Background: Mifepristone did not “revolutionize” access to abortion in the ways originally anticipated. However, in the 17 years since its approval it has changed the face of abortion care, potentially in ways that have increased access. In 2014, nearly-one third of abortions were early medication procedures, and 26% of clinic facilities provided only early medication abortion (EMA-only). Medication abortion has been integrated with new medical technologies such as telemedicine, and, importantly, advanced practice clinicians in some states are able to provide medication (but often not surgical) abortions.
Methods: This study will utilize two comprehensive data sources to investigate the ways that mifepristone has increased access to abortion between 2008 and 2017: de-identified sales data from the sole US distributor of mifepristone (Danco Laboratories) and the Guttmacher Institute’s Abortion Provider Census (APC) studies.

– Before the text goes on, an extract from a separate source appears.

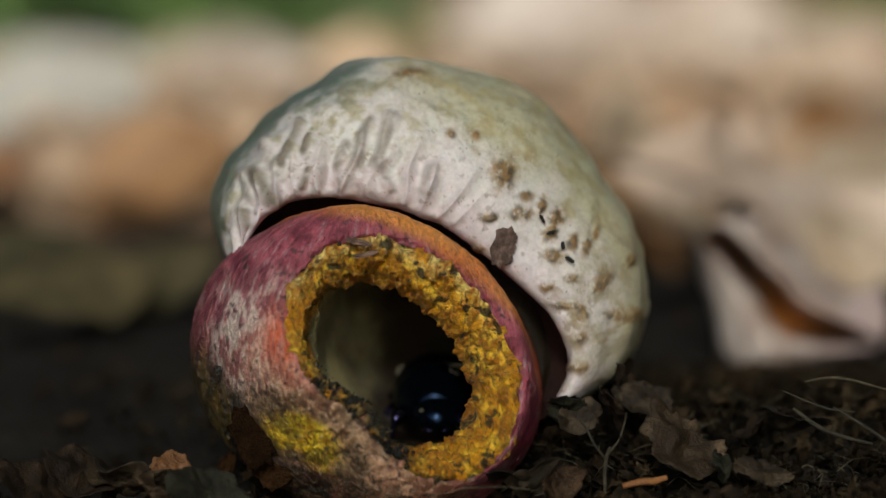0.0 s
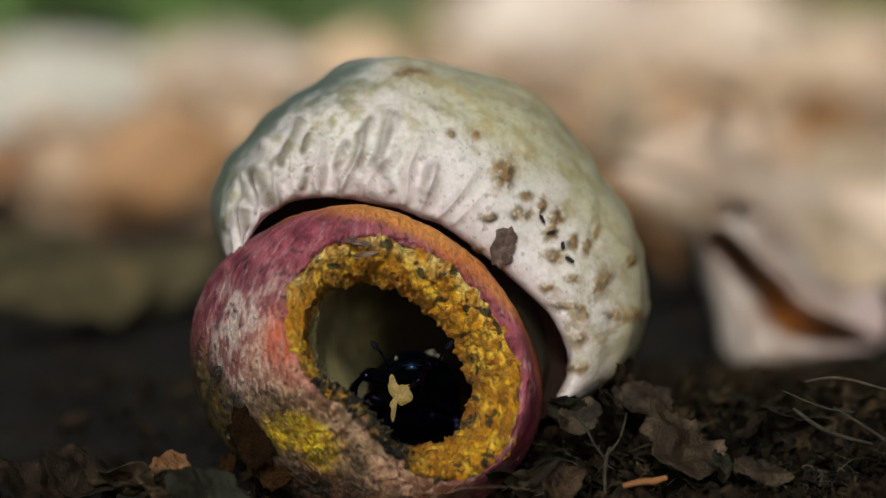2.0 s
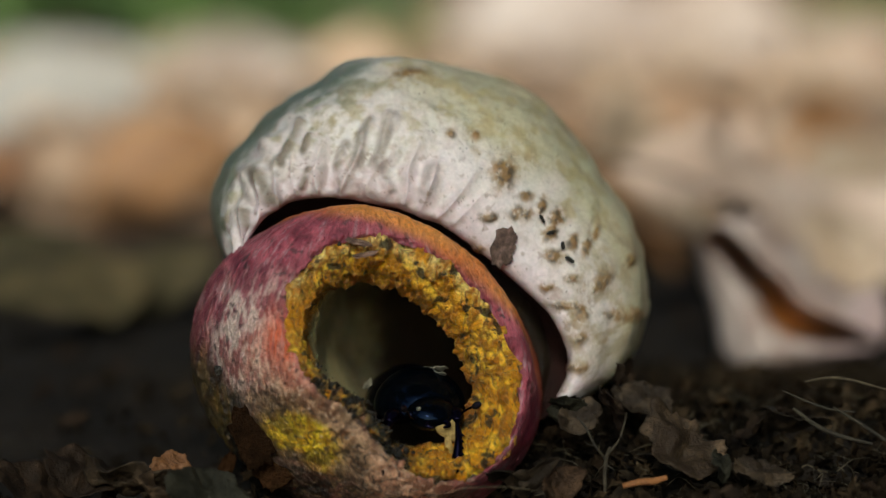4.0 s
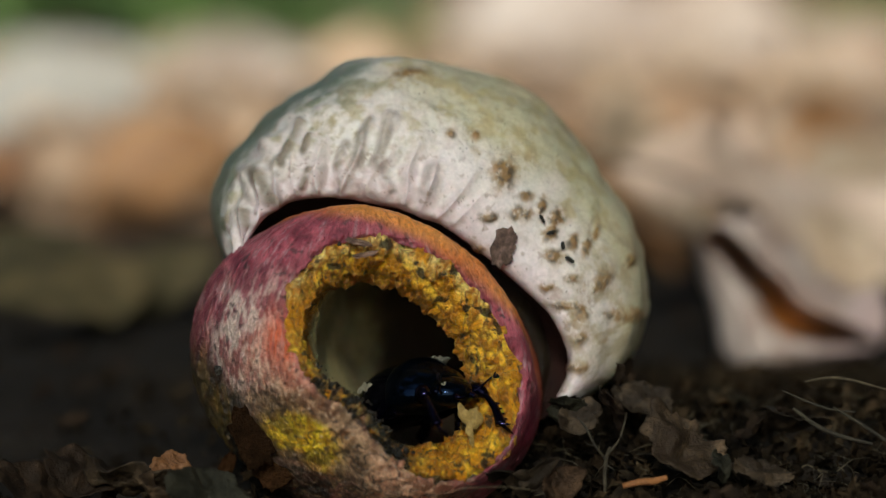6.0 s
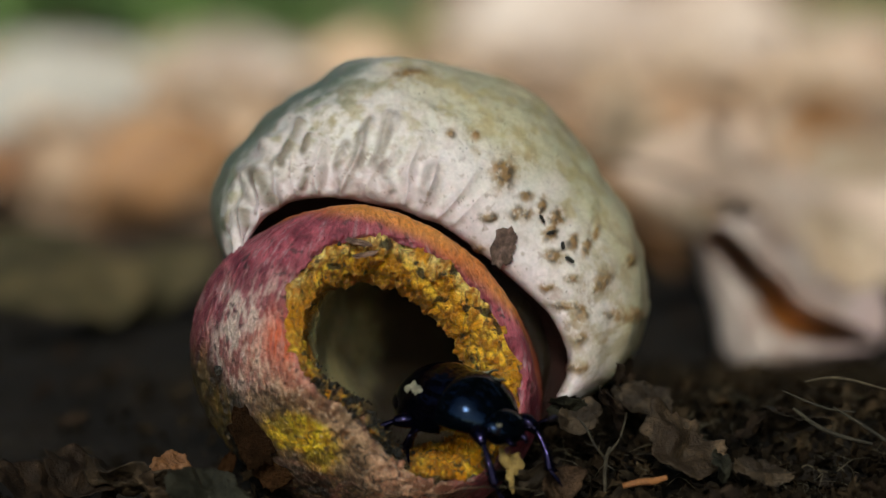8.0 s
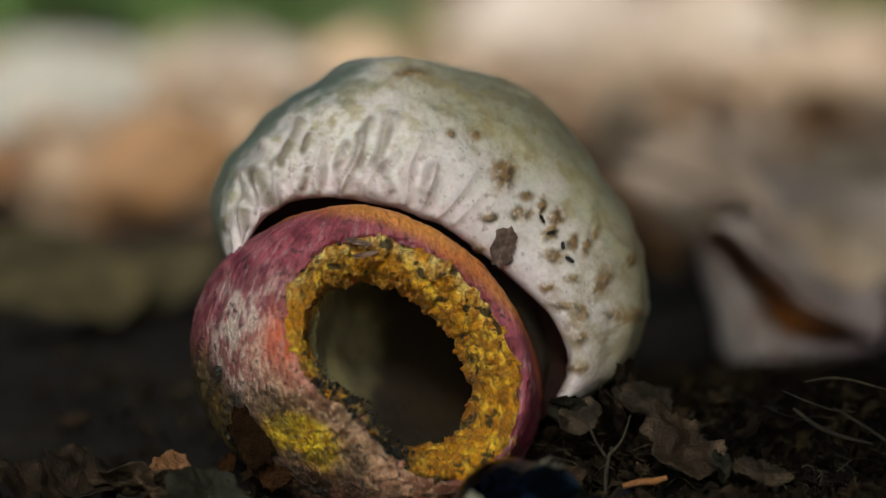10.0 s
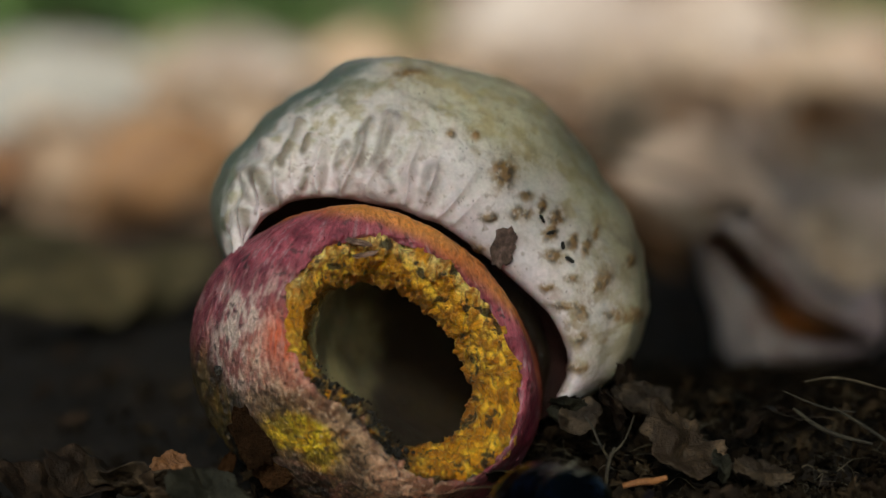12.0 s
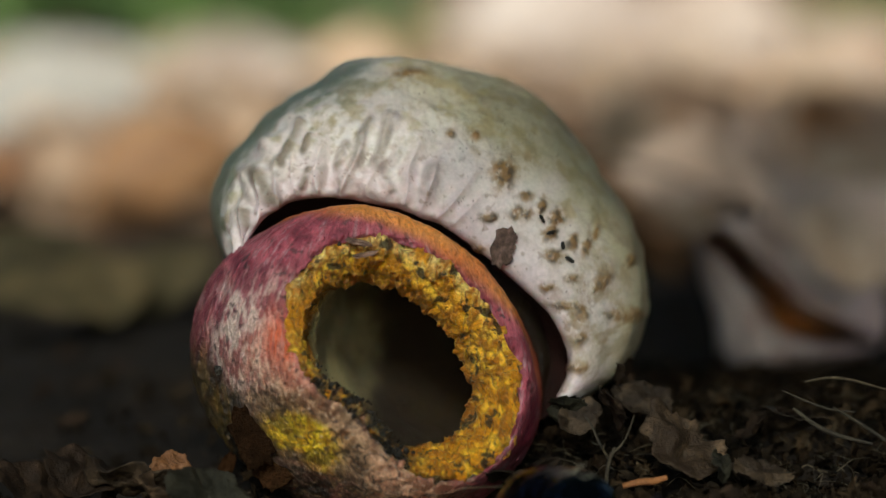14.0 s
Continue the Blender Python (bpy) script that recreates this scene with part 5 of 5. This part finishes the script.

Proposed analysis: Using these data, we will explore three primary issues: First, we will examine trends in the incidence and availability of medication abortion for the time period of 2008-2017. Second, we will explore whether EMA-only clinic facilities have increased access to abortion and, if so, which regions and states have benefited from this development. Finally, we will examine the potential impact of state laws on the accessibility of medication abortion. Through this study, Guttmacher aims to generate and widely disseminate evidence that can be used to improve policies, programs and medical practice to ultimately expand access to medication abortion in the US.